Once you have caught your grey squirrel what to do next? At present there are some pockets of red squirrels left in Scotland, Anglesey and the Lake District. Apart from these, there are few left in the wild. A once controversial solution offered by some of the preservation bodies and a few MPs … recipes. Grey squirrel is available from some game butchers, either whole or portioned. A friend of mine, Robin, mentioned yesterday that a restaurant near Morpeth in the North East serves squirrel curry.

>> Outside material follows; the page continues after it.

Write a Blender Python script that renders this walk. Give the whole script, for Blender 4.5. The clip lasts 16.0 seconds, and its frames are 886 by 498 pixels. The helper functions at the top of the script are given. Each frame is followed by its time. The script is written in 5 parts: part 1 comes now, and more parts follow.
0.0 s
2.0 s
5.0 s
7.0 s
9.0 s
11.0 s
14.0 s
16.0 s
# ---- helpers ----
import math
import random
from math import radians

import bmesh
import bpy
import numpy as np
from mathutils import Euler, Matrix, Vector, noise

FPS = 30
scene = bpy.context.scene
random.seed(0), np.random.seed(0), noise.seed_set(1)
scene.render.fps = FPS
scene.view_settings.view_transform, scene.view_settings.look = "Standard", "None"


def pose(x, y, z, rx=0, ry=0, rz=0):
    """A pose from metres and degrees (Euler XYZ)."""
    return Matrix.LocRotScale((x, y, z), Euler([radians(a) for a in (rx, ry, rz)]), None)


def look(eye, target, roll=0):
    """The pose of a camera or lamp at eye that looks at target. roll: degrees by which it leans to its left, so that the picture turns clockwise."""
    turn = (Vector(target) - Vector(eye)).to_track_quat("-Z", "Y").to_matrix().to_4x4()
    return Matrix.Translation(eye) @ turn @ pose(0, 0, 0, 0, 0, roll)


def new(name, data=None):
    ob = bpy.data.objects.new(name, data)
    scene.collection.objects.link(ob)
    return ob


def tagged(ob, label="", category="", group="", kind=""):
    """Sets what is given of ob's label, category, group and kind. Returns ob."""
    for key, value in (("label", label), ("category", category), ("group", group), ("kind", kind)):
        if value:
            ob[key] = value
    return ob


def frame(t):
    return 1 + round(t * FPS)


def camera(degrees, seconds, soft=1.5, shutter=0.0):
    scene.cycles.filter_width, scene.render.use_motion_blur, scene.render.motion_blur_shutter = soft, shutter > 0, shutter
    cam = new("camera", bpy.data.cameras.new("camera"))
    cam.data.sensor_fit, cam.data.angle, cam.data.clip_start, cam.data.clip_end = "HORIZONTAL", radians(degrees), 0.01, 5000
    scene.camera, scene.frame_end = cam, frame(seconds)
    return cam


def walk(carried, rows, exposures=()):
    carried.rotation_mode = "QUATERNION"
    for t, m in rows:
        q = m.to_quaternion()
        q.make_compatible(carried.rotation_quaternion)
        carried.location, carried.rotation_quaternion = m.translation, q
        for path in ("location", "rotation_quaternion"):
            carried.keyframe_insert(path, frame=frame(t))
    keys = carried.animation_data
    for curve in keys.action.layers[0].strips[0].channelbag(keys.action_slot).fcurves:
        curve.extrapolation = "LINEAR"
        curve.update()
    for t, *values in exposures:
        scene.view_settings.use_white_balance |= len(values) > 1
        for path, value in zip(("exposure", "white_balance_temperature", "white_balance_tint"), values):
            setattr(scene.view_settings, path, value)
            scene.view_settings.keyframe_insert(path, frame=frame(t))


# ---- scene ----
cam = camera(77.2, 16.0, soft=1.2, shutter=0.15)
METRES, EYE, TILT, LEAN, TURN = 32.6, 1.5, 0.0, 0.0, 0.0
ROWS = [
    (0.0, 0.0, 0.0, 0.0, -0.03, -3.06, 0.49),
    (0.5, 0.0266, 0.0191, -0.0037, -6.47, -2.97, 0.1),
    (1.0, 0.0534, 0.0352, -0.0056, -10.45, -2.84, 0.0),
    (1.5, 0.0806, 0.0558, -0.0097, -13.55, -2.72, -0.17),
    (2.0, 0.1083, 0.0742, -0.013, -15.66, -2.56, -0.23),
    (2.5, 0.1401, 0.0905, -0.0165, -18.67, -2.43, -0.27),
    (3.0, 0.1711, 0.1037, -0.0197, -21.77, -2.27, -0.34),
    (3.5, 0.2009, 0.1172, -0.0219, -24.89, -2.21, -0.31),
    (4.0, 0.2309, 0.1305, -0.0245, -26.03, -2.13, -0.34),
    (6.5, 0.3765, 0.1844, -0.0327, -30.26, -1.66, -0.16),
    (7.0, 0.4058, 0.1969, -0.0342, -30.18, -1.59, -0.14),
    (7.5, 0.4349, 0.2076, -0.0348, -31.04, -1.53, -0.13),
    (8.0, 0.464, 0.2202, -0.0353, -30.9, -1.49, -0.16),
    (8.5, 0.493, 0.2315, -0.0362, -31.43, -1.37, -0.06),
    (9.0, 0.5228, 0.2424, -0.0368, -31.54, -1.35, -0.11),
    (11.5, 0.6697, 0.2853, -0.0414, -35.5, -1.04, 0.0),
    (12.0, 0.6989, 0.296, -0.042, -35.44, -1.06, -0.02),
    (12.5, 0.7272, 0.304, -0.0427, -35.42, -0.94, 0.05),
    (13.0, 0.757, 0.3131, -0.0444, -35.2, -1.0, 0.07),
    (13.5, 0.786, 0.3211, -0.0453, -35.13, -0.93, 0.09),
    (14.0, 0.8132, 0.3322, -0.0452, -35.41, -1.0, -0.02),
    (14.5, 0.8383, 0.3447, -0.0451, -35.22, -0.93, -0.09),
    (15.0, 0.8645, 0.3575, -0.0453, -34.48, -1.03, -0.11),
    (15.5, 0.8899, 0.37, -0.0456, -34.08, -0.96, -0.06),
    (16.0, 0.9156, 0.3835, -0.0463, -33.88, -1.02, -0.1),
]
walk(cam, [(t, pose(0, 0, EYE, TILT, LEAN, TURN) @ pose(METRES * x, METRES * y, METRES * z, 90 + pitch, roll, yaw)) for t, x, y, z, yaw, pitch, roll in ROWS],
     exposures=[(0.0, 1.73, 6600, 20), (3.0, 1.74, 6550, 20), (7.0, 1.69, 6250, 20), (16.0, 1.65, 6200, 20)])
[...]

For years rabbit and wood pigeon have been hunted for the duel purpose of pest control and food, so why not the grey squirrel? The country economy is often bouyed by this kind of activity and it is the incentive for some of the hunters. Should some of the quangos get there way then sales of wood pigeon by shooters would be unlawful. Would there be any incentive for shooters to help out the farmers, as they do now, if an income stream is cut off?
Once you have a prepared squirrel, what can you do with it? Squirrel is a fairly dry meat like chicken or rabbit, but probably best to think of rabbit in terms of the relative anatomy. The main portions are the legs and the saddle. All of this can be casseroled or stewed. A real restaurant dish would be bone the saddles, stuff with leg meat and trimmings etc. Wrap in parma ham and tie. This can be cut into slices and pan fried.

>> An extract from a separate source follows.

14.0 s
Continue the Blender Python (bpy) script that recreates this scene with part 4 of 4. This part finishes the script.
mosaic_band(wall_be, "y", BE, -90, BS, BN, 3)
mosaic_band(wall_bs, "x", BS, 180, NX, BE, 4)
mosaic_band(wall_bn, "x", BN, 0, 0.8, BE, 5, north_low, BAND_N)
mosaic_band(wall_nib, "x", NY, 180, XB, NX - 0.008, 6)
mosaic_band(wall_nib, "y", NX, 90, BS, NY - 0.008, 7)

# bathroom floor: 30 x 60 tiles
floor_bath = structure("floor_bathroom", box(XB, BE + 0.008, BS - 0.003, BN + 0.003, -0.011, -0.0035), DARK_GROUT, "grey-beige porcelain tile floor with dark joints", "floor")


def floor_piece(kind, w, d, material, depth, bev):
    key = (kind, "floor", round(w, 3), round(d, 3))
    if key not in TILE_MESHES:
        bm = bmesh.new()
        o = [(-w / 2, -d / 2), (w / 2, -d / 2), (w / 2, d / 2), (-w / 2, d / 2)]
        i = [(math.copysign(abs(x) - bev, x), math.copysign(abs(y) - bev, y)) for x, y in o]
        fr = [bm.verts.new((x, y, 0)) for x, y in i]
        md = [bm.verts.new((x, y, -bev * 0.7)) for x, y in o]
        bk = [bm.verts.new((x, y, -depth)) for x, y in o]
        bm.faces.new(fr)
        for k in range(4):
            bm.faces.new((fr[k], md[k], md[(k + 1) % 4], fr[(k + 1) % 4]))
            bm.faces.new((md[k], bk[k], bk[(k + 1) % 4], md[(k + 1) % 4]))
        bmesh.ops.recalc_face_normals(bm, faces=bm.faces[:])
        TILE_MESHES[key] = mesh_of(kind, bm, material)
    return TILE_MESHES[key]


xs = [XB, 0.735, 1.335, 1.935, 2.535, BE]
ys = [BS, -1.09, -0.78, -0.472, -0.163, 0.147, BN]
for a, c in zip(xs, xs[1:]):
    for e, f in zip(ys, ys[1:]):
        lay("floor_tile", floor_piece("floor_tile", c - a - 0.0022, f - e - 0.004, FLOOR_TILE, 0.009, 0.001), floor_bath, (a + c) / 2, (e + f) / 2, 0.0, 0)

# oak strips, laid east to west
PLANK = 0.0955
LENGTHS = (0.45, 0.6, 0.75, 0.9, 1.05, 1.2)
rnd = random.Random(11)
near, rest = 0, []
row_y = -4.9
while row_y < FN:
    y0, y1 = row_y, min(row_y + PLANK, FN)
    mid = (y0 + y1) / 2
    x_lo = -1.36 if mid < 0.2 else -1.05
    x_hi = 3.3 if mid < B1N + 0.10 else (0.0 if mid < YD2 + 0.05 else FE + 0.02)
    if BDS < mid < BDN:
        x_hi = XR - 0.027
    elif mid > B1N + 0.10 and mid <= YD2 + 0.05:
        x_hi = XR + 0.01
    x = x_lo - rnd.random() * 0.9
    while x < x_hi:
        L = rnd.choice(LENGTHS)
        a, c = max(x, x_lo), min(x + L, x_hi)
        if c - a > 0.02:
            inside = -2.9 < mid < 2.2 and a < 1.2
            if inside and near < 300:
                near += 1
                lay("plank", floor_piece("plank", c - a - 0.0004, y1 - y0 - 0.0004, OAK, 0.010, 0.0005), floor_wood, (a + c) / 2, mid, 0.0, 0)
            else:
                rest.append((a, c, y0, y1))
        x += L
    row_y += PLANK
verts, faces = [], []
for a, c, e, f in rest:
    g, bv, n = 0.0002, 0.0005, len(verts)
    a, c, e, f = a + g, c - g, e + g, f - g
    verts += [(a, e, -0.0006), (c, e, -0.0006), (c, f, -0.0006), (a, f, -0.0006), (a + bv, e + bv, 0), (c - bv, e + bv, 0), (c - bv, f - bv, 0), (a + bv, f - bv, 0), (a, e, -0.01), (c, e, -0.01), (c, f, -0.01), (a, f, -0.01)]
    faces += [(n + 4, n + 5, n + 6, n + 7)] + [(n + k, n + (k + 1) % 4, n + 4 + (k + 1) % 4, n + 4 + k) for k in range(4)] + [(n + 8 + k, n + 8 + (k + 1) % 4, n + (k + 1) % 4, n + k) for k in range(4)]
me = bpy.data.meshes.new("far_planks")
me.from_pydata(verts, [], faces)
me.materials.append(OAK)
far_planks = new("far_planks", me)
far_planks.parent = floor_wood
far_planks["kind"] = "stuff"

If you want something quick and easy, then there is Southern Fried Squirrel. Legs and portioned saddle is floured, dipped in egg, rolled in breadcrumbs (or your own propriety coating) and then deep fried. You could even go as far as curing this and hot smoking on the barbecue.
Is grey squirrel meat the ethical award winner? It is free roaming, naturally fed and a pest species, so maybe not far off the mark. The only downside with grey squirrel is that it is believed to be higher in cholestorol.